Are We Causing Our Children to Fear Israel?
In celebration of our 15th wedding anniversary last June and in recognition of my upcoming “special” birthday, my wife, Rebecca, decided we should take a family trip to Israel during the 2016 December school break.
When we informed our children of our decision, Caleb, 9, a student at Hillel Day School, responded with tremendous fear: “Why are you taking us to a war zone? I don’t want to die!”
His brother, Ayal, 6, also a student at Hillel, caught on to his brother’s feelings of terror. For months, they dreaded the trip, and every time we brought it up to try to build excitement and to assuage their concerns, we were immediately rebuffed. For Caleb and Ayal, and, I would imagine, for many children, Israel is perceived as among the most dangerous places on Earth.
I wonder: In trying to teach our children to love and defend Israel, are we also teaching them to fear Israel?
I am guilty. Every Shabbat morning at Congregation Shaarey Zedek, we offer a prayer for the State of Israel. And each week I introduce that prayer by referencing the most recent terrorist attack, the threats of a nuclear Iran, the latest slight by the United Nations, the forest fires or other existential threats. In trying to deepen our congregation’s love of Israel and in desiring our community to understand the need for us to further support Israel, I now realize my 9-year-old hears each week so many of the threats Israel faces.
When our schools teach Israel, we offer similar messaging. We plant trees on Tu b’Shevat to make the desert bloom. We send tzedakah to help our poor brothers and sisters in the Promised Land. We look at maps to understand the implications of the recent fires. We counted down the days until Gilad Shalit was freed. We proudly show our children pictures of young adults in camouflage preparing for battle.
Of course, these are all requisite lessons to create an educated Jewish community, but they come at a price.
Moreover, the nefarious efforts of the Boycott, Divest, Sanction movement force us on the defensive. We teach our children how to defend Israel against false or misleading accusations by exposing them to those very same false and misleading accusations. The BDS movement’s efforts hold the potential to erode our children’s love for Israel and to exacerbate their fears.
Finally, we confront the reality that Israel is not fantasyland. The State of Israel is a country governed by fallible human beings who make mistakes — sometimes even grievous mistakes. We are obligated to help our children understand this reality, and we must help them as well to realize we can still love that which is imperfect.
Despite our best intentions, I worry that in our passion to teach about Israel, we are dooming our children to fear it.
The best antidote to our children’s fears is to visit Israel: through family vacations, synagogue missions, day school trips, Birthright or Federation’s Teen Mission.

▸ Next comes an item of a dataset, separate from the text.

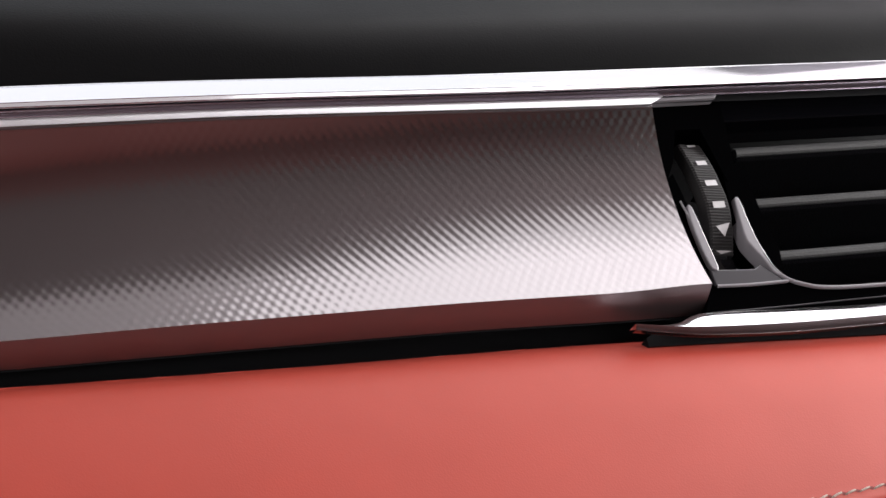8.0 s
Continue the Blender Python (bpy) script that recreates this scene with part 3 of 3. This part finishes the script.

There is nothing that alleviates a child’s fears about our homeland more successfully than to walk the streets of Jerusalem, to swim in the Dead Sea, to ride a camel, to eat kosher falafel, to consume sufganiyot every day of Chanukah, to hear a store clerk wish them Shabbat shalom on Friday afternoons or to try to teach the rules of American football to an Israeli child, as mine did, in Hebrew (thank you, Hillel).
In this way, our children’s firsthand experience with Israel can supersede any fears they might have previously held.
But we can also inspire a love for Israel devoid of fear by being careful with the stories we share and the songs we sing. I, for one, also will begin reconsidering how I express my own personal ahavat Tzion (love of Zion) from the bimah and in the home. In addition, I encourage other clergy members, educators, community leaders and others to be mindful of the side effects of teaching our kids to defend Israel.
In our well-intentioned desire to share our love of Israel with our children, we must realize we might be building fear as well. Therefore, let us strive more mindfully to ensure that “love” is the emotion we most strongly inculcate our children — not fear.
On our last Shabbat in Jerusalem, we visited the Kotel. I pulled my boys close and tearfully whispered to them: “I pray you will always remember this moment when you visited the Western Wall with your Eema and your Abba and that one day you will love Israel as much or even more than we do.”
Later that evening, as we packed our bags to travel from Jerusalem to the airport, we did not see Ayal. Turns out, he was in his bedroom crying because he did not want to leave … home. And, after the trip, when I asked my Caleb, who had feared for his life in visiting the Promised Land, “What do you think of Israel?” He responded, “I would go back again.”
It’s a start.
Aaron Starr is a rabbi at Congregation Shaarey Zedek in Southfield.